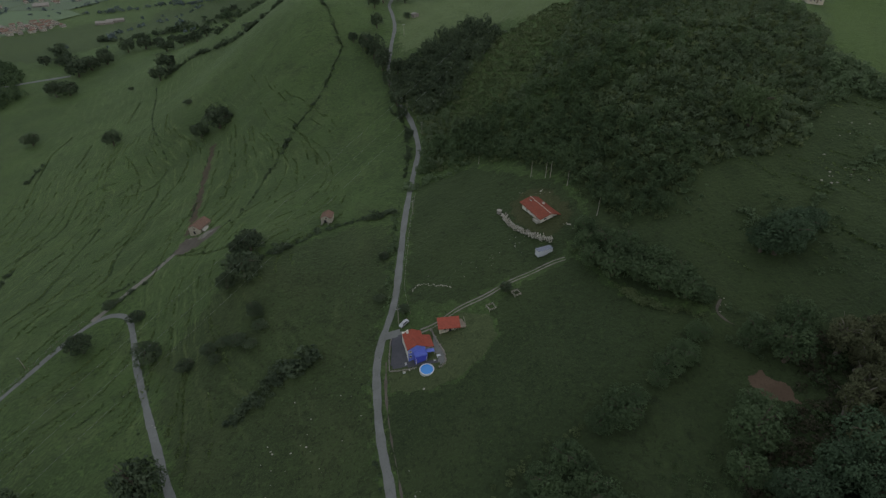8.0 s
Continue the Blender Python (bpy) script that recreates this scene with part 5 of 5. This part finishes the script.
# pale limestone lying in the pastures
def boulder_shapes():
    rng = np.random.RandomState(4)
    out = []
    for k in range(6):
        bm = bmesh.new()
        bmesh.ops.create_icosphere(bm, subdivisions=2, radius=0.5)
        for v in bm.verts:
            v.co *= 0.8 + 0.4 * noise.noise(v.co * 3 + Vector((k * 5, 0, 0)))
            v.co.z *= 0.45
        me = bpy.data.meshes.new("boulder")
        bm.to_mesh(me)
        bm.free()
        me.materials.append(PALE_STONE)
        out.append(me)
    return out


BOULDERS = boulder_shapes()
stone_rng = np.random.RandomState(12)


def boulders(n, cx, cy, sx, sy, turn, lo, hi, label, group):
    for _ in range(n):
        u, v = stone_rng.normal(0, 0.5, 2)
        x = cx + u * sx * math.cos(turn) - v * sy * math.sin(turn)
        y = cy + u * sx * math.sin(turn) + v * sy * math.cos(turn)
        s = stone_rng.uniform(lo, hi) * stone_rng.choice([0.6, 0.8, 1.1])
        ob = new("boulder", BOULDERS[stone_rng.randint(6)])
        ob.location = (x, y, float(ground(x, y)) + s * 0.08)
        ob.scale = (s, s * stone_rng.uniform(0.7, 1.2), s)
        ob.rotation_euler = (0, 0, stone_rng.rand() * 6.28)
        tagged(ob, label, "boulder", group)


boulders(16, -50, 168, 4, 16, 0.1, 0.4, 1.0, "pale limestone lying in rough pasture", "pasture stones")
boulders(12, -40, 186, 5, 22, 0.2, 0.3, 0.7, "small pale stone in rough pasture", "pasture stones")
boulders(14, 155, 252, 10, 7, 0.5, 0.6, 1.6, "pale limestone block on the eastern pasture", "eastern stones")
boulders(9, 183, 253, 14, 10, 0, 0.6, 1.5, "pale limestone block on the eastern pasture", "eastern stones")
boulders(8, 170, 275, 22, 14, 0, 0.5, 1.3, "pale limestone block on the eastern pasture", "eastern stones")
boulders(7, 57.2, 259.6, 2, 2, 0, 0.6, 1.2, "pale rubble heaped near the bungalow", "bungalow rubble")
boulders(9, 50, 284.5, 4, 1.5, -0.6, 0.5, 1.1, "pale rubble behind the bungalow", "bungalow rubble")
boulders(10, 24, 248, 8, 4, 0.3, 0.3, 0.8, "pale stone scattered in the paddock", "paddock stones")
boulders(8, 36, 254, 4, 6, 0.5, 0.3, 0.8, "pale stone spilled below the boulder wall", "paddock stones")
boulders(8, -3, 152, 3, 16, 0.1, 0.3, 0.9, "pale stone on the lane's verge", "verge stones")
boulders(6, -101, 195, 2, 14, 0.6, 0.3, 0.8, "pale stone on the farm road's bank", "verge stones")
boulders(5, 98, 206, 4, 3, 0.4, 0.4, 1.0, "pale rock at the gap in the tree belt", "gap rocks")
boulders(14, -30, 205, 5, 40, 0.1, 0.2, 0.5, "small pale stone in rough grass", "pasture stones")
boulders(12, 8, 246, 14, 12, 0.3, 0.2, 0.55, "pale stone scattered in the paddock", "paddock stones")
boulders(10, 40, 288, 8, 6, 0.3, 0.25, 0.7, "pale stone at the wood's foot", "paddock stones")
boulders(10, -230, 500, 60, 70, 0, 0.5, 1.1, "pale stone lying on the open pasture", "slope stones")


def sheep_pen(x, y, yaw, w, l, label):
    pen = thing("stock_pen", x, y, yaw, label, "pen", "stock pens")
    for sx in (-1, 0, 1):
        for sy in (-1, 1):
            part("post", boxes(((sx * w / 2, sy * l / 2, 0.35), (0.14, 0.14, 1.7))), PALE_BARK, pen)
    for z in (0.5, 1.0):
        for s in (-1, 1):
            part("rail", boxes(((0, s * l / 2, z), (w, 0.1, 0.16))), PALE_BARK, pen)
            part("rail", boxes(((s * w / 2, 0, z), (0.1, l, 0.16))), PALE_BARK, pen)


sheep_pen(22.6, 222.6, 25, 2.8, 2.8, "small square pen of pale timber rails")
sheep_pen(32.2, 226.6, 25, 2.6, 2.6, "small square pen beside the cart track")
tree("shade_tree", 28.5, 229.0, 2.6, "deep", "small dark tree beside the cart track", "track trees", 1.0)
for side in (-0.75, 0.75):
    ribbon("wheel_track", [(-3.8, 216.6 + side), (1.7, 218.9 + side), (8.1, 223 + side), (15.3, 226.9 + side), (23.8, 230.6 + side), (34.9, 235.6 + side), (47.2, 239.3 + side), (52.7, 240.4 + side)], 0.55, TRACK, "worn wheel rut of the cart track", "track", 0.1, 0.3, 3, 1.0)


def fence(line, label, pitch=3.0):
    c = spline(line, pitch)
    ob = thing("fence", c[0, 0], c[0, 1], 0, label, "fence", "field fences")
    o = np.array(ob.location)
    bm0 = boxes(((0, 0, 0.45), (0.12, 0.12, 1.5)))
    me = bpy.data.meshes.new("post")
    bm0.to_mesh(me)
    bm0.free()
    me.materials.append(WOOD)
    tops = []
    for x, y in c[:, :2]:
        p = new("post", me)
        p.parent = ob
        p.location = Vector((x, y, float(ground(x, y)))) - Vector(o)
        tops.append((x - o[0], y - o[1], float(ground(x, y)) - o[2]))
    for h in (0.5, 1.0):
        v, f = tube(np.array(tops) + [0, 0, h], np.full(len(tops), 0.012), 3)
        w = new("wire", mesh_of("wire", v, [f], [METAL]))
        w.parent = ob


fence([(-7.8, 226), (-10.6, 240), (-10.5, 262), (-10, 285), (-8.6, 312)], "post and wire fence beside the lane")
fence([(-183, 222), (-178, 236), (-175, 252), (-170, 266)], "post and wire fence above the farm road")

==

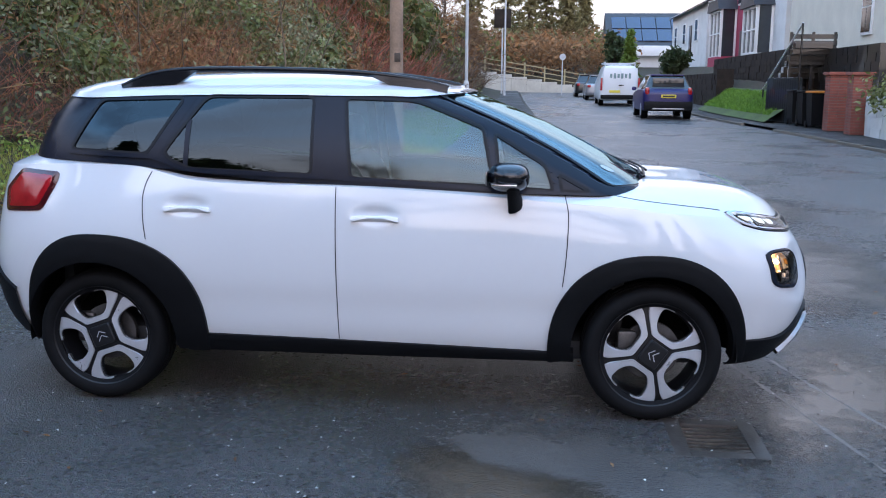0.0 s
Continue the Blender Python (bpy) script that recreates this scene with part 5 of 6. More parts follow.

==

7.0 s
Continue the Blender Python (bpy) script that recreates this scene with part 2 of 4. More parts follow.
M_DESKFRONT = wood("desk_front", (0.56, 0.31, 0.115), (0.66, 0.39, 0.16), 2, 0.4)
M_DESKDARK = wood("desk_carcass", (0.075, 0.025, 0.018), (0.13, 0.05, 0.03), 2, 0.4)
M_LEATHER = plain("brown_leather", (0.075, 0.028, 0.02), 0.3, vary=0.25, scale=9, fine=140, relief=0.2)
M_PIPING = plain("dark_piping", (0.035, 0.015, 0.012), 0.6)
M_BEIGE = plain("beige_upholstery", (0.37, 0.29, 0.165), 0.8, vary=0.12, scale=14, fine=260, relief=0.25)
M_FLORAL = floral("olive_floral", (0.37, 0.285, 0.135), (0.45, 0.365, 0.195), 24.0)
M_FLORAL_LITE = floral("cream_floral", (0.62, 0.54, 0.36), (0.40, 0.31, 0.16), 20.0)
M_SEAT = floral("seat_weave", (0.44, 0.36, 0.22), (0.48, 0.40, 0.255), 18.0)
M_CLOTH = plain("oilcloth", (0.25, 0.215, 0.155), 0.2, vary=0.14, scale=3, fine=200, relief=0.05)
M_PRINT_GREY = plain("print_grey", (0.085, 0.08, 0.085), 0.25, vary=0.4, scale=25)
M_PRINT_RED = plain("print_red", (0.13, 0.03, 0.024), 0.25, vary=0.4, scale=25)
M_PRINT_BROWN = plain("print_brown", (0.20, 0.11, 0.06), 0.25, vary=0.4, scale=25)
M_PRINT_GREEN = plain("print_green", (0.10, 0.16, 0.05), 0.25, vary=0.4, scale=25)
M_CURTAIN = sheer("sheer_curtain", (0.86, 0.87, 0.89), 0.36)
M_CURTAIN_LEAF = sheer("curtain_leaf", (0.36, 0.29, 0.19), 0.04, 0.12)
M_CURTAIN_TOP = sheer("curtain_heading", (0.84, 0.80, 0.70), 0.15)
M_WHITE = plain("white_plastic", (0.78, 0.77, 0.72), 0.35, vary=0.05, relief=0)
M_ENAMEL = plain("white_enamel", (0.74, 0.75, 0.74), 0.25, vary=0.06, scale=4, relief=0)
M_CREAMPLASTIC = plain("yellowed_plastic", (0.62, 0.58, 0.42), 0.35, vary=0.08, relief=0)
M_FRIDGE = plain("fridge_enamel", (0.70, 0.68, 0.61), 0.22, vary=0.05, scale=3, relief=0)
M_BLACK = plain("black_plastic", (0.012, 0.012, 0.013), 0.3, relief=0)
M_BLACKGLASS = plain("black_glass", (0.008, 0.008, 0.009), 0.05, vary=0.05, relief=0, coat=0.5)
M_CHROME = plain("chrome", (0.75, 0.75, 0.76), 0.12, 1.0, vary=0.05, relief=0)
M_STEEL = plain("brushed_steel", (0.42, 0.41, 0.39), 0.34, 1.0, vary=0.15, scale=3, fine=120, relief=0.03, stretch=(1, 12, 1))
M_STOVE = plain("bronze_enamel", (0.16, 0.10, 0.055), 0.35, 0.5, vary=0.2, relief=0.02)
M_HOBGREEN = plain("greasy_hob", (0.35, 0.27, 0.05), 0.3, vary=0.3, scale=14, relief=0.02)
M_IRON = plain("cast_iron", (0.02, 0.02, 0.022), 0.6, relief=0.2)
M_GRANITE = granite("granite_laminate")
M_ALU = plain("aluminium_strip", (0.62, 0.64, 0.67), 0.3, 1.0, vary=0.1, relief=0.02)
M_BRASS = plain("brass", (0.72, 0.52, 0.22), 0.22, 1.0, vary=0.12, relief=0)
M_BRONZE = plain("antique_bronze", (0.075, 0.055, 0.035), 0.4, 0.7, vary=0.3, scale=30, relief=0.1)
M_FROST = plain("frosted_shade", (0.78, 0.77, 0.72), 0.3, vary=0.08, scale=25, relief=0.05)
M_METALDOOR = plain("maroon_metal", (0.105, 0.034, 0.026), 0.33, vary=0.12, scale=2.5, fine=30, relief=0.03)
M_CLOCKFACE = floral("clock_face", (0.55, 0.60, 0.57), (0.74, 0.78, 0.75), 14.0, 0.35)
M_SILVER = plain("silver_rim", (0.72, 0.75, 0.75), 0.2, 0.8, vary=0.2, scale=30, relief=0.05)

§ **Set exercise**
Select and copy every line from the records that includes the word "scene".

§ **Final result**
Continue the Blender Python (bpy) script that recreates this scene with part 5 of 5. This part finishes the script.
Continue the Blender Python (bpy) script that recreates this scene with part 5 of 6. More parts follow.
Continue the Blender Python (bpy) script that recreates this scene with part 2 of 4. More parts follow.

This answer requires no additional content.